Figure 2.2 Map of Republican Rome.
One milestone that the Romans often connected with the Struggle of the Orders was their first written legal code, known as the Twelve Tables. It was passed, according to Roman tradition, in 451 and 450 BCE. This lawcode, despite its early date, remained the basis of Roman law all the way through the Republic and into the Empire (see further Chapter 10). The stories surrounding the creation of the legal code bear a similarity to other stories whose moral is to restrain abuses committed by the powerful members of society; one story bears a remarkable resemblance to the sexual assault of Lucretia described above. However, most of the surviving provisions of the Twelve Tables are heavily weighted towards the preservation of property rights, which clearly benefits the wealthy, causing many modern historians to doubt whether the creation of this law code should be seen as a victory for the lower classes.

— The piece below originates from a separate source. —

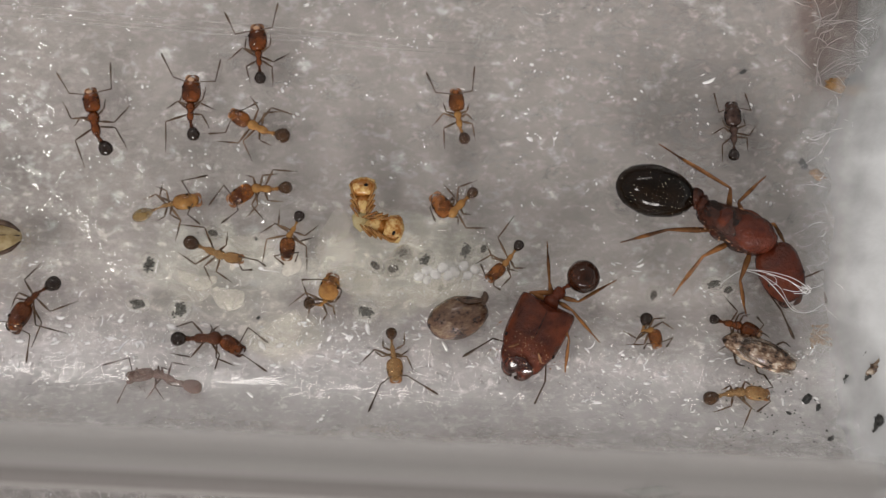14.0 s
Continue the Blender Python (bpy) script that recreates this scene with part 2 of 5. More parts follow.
GLASS = make_glass()
TABLE = surface("brown_table_top", (0.11, 0.075, 0.05), (0.17, 0.12, 0.085), 0.55, 260, 0.3, 2500, depth=0.0001)
def net_sheet():
    """Wet tissue: a grey sheet with a fine paler net of fibres in it."""
    m, tree, out = material("wet_grey_tissue")
    p = node(tree, "ShaderNodeBsdfPrincipled", Roughness=0.42)
    p.inputs["Specular IOR Level"].default_value = 0.5
    base = ramp(tree, noise_tex(tree, 900).outputs["Fac"], [(0.32, (0.145, 0.135, 0.131)), (0.68, (0.215, 0.202, 0.197))])
    tc = tree.nodes.new("ShaderNodeTexCoord")
    warp = noise_tex(tree, 700, 3.0)
    shift = tree.nodes.new("ShaderNodeVectorMath")
    shift.operation = "MULTIPLY_ADD"
    shift.inputs[1].default_value = (0.0016, 0.0016, 0.0016)
    tree.links.new(warp.outputs["Color"], shift.inputs[0])
    tree.links.new(tc.outputs["Object"], shift.inputs[2])
    colour, height = base.outputs["Color"], None
    for scale, width, pale in ((1000, 0.05, (0.36, 0.342, 0.333, 1)), (2300, 0.06, (0.32, 0.305, 0.297, 1))):
        v = tree.nodes.new("ShaderNodeTexVoronoi")
        v.feature = "DISTANCE_TO_EDGE"
        v.inputs["Scale"].default_value = scale
        tree.links.new(shift.outputs["Vector"], v.inputs["Vector"])
        line = ramp(tree, v.outputs["Distance"], [(0.0, (1,) * 3), (width, (0.25,) * 3), (width * 3, (0,) * 3)])
        gap = ramp(tree, noise_tex(tree, scale * 0.9, 3.0).outputs["Fac"], [(0.42, (0,) * 3), (0.6, (0.8,) * 3)])
        keep = tree.nodes.new("ShaderNodeMath")
        keep.operation = "MULTIPLY"
        tree.links.new(line.outputs["Color"], keep.inputs[0])
        tree.links.new(gap.outputs["Color"], keep.inputs[1])
        mix = tree.nodes.new("ShaderNodeMix")
        mix.data_type = "RGBA"
        tree.links.new(keep.outputs["Value"], mix.inputs["Factor"])
        tree.links.new(colour, mix.inputs[6])
        mix.inputs[7].default_value = pale
        colour = mix.outputs[2]
        height = height or keep
    tree.links.new(colour, p.inputs["Base Color"])
    wet = node(tree, "ShaderNodeBump", Strength=1.0, Distance=0.0004)
    tree.links.new(noise_tex(tree, 2300, 3.5, 0.6).outputs["Fac"], wet.inputs["Height"])
    p.inputs["Coat Weight"].default_value, p.inputs["Coat Roughness"].default_value = 0.8, 0.1
    tree.links.new(wet.outputs["Normal"], p.inputs["Coat Normal"])
    b = node(tree, "ShaderNodeBump", Strength=0.4, Distance=0.00006)
    tree.links.new(height.outputs["Value"], b.inputs["Height"])
    tree.links.new(b.outputs["Normal"], p.inputs["Normal"])
    tree.links.new(p.outputs["BSDF"], out.inputs["Surface"])
    return m


TISSUE = net_sheet()
FIBRE = surface("white_tissue_fibre", (0.27, 0.262, 0.258), (0.42, 0.408, 0.402), 0.35, 900, 0.1, 9000, coat=0.15)
STRAND = see_through("wet_fibre_strand", (0.58, 0.56, 0.55), 0.17, 0.3, 1200, 0.13, 0.4)
COTTON = surface("white_cotton_wool", (0.68, 0.705, 0.715), (0.79, 0.812, 0.822), 0.95, 220, 0.16, 1500, depth=0.0002, spec=0.1)
COTTON_FIBRE = surface("white_cotton_fibre", (0.75, 0.75, 0.75), (0.88, 0.88, 0.88), 0.5, 2500, 0.1)
def thinning_cotton():
    """Loose cotton, thin at its outer edge and thick towards the plug."""
    m, tree, out = material("thinning_cotton_edge")
    p = node(tree, "ShaderNodeBsdfPrincipled", Base_Color=(0.74, 0.765, 0.775, 1), Roughness=0.95)
    relief = node(tree, "ShaderNodeBump", Strength=0.2, Distance=0.0002)
    tree.links.new(noise_tex(tree, 1500, 4.0).outputs["Fac"], relief.inputs["Height"])
    tree.links.new(relief.outputs["Normal"], p.inputs["Normal"])
    p.inputs["Specular IOR Level"].default_value = 0.1
    t = tree.nodes.new("ShaderNodeBsdfTransparent")
    mix = tree.nodes.new("ShaderNodeMixShader")
    tc = tree.nodes.new("ShaderNodeTexCoord")
    xyz = tree.nodes.new("ShaderNodeSeparateXYZ")
    tree.links.new(tc.outputs["UV"], xyz.inputs["Vector"])
    n = noise_tex(tree, 420, 4.0, 0.6)
    lump = tree.nodes.new("ShaderNodeMath")
    lump.operation = "MULTIPLY_ADD"
    lump.inputs[1].default_value = 0.34
    tree.links.new(n.outputs["Fac"], lump.inputs[0])
    tree.links.new(xyz.outputs["X"], lump.inputs[2])
    fade = ramp(tree, lump.outputs["Value"], [(0.1, (0.0,) * 3), (0.26, (0.16,) * 3), (0.42, (0.4,) * 3), (0.6, (0.82,) * 3), (0.76, (1.0,) * 3)])
    tree.links.new(fade.outputs["Color"], mix.inputs["Fac"])
    tree.links.new(t.outputs["BSDF"], mix.inputs[1])
    tree.links.new(p.outputs["BSDF"], mix.inputs[2])
    tree.links.new(mix.outputs["Shader"], out.inputs["Surface"])
    return m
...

One might see the Twelve Tables as a step forward for the plebeians in the simple fact of engraving laws; in a society without mass communication, it is likely that only the elites would have known what the laws were, making it difficult for plebeians to challenge legal judgments against them. If we understand the Struggle of the Orders as wealthy plebeians fighting for inclusion into the ruling elite of Rome rather than for the rights of the mass of plebeians, provisions benefitting the wealthy make more sense. Wealthy plebeians had no desire to help the poor any more than wealthy patricians did. By the end of the fourth century BCE, the formation of a mixed patrician–plebeian aristocracy based primarily on wealth and family connections had temporarily resolved much of the internal conflict.